--- begin Provided material ---

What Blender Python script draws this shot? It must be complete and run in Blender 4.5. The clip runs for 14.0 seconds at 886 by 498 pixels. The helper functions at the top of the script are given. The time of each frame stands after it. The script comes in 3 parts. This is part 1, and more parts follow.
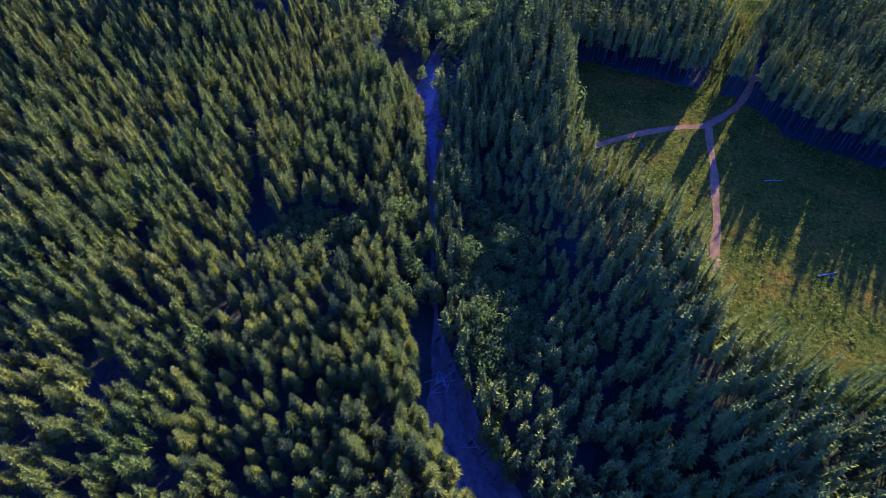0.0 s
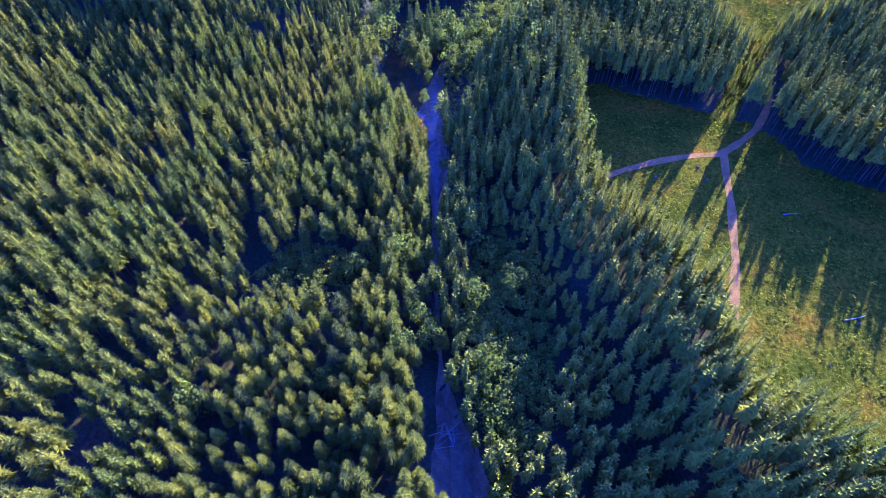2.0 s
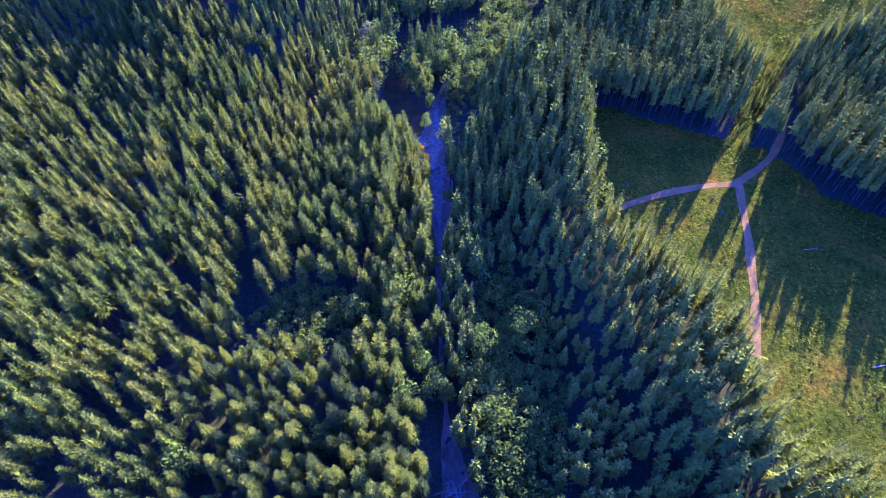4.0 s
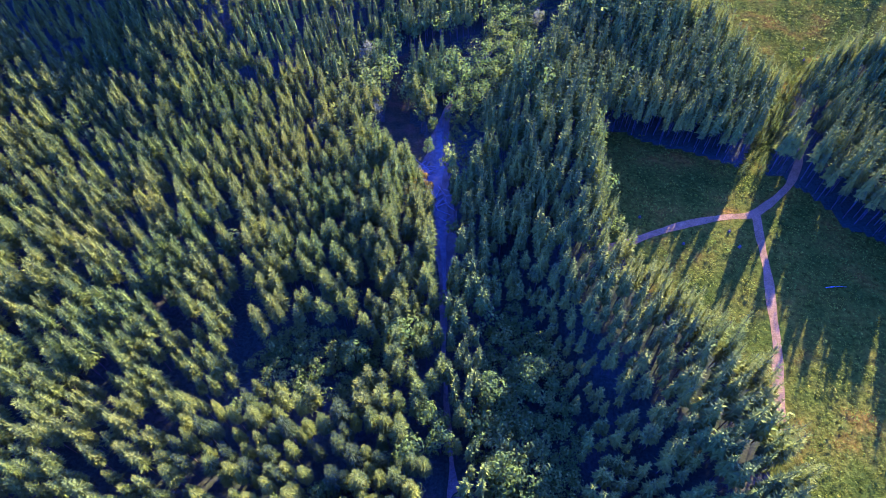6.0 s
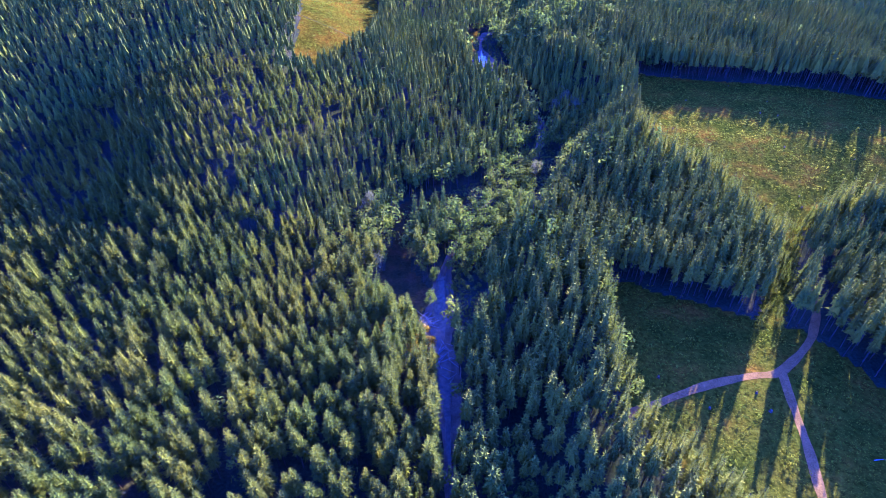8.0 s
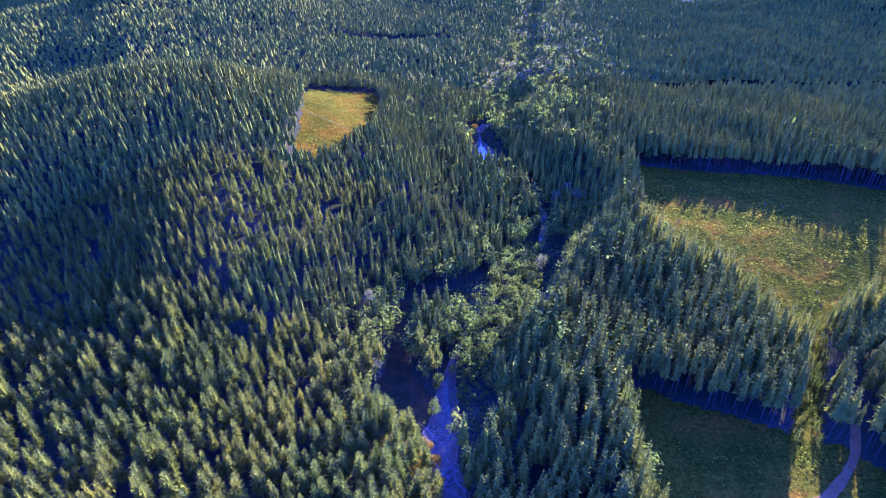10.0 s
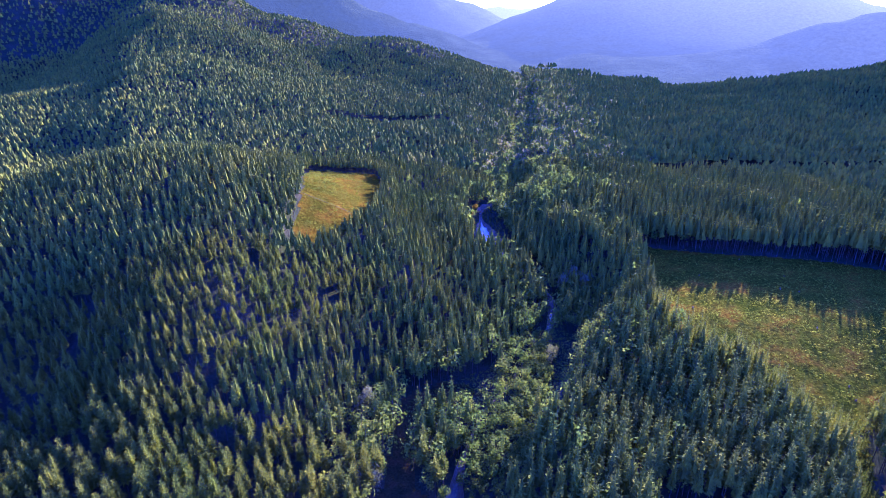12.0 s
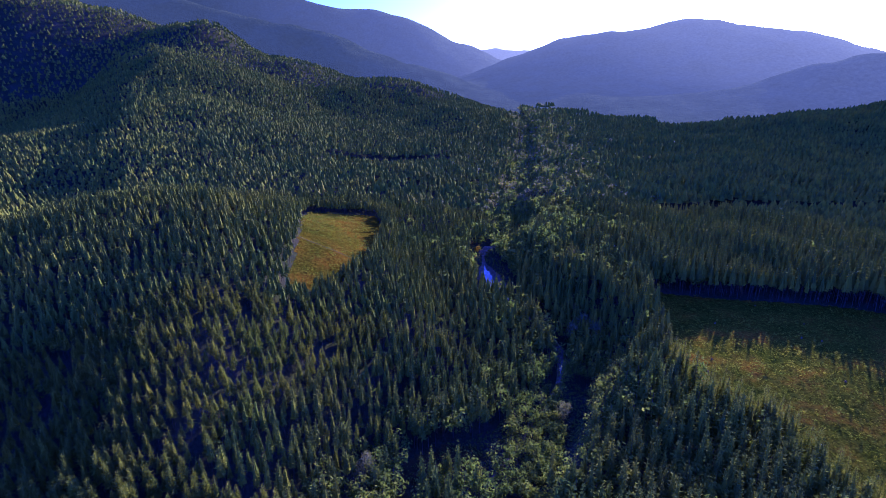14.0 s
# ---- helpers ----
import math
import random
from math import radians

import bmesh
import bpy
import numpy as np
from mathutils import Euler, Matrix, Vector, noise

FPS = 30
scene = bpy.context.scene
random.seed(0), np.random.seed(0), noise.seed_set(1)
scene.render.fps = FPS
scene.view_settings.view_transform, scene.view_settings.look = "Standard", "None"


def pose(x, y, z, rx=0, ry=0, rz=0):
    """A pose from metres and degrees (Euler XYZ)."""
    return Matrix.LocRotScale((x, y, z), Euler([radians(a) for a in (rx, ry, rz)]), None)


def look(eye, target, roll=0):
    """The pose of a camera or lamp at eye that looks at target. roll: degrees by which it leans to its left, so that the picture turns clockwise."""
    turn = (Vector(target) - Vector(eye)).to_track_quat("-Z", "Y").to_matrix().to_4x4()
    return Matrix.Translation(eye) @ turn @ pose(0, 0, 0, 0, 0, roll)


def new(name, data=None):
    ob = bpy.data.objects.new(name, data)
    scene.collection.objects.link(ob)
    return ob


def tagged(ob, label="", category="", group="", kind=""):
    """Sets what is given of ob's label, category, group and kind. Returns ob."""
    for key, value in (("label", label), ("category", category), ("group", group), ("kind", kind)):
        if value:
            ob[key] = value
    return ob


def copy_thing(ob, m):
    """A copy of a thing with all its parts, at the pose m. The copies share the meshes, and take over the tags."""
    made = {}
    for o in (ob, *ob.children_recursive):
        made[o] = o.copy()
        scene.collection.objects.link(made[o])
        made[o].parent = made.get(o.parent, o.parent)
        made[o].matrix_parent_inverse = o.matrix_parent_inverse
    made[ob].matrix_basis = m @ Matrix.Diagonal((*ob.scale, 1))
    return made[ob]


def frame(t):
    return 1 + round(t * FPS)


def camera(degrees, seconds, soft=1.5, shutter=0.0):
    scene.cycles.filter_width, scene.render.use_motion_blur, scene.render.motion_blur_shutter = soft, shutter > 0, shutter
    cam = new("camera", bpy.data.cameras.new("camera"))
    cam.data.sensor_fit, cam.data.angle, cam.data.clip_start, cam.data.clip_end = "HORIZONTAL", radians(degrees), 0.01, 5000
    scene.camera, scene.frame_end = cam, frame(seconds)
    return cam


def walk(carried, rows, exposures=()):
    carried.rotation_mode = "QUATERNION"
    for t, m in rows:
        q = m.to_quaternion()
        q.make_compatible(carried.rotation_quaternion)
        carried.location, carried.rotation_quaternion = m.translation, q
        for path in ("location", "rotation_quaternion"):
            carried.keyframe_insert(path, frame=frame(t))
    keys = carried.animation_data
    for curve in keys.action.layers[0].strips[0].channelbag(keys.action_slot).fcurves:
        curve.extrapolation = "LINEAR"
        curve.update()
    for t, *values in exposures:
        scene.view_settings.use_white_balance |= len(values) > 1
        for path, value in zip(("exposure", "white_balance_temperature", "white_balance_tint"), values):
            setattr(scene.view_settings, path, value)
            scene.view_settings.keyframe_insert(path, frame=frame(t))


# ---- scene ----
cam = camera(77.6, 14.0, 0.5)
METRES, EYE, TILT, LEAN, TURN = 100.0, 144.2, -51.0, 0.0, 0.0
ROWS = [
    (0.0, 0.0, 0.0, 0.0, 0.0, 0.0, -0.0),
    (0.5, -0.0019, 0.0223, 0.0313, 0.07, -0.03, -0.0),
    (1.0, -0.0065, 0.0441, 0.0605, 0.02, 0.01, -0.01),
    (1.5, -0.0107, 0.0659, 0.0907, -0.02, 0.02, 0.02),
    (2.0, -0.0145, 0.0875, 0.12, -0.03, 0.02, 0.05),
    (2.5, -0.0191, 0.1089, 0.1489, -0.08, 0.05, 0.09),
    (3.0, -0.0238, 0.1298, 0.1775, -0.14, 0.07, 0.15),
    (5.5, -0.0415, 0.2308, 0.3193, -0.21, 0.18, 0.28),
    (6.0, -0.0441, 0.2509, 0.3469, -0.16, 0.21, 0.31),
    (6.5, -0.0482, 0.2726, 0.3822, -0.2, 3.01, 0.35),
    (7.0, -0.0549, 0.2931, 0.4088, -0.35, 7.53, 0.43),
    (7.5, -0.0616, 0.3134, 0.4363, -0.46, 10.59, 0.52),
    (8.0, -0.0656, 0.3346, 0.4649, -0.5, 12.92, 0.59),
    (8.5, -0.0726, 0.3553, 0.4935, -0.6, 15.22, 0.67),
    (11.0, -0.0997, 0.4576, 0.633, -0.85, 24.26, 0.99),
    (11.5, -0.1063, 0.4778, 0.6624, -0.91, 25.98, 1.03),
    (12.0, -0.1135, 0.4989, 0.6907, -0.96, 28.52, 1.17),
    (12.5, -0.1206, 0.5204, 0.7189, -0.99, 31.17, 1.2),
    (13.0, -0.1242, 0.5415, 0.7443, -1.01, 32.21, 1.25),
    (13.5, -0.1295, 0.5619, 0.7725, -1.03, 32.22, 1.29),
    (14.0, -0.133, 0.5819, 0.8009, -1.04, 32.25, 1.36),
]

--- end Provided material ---

* What you need to do
Begin at the first line of the material and copy each line exactly through the one containing "of a camera". Omit pictures.

* Worked solution
What Blender Python script draws this shot? It must be complete and run in Blender 4.5. The clip runs for 14.0 seconds at 886 by 498 pixels. The helper functions at the top of the script are given. The time of each frame stands after it. The script comes in 3 parts. This is part 1, and more parts follow.
0.0 s
2.0 s
4.0 s
6.0 s
8.0 s
10.0 s
12.0 s
14.0 s
# ---- helpers ----
import math
import random
from math import radians

import bmesh
import bpy
import numpy as np
from mathutils import Euler, Matrix, Vector, noise

FPS = 30
scene = bpy.context.scene
random.seed(0), np.random.seed(0), noise.seed_set(1)
scene.render.fps = FPS
scene.view_settings.view_transform, scene.view_settings.look = "Standard", "None"


def pose(x, y, z, rx=0, ry=0, rz=0):
    """A pose from metres and degrees (Euler XYZ)."""
    return Matrix.LocRotScale((x, y, z), Euler([radians(a) for a in (rx, ry, rz)]), None)


def look(eye, target, roll=0):
    """The pose of a camera or lamp at eye that looks at target. roll: degrees by which it leans to its left, so that the picture turns clockwise."""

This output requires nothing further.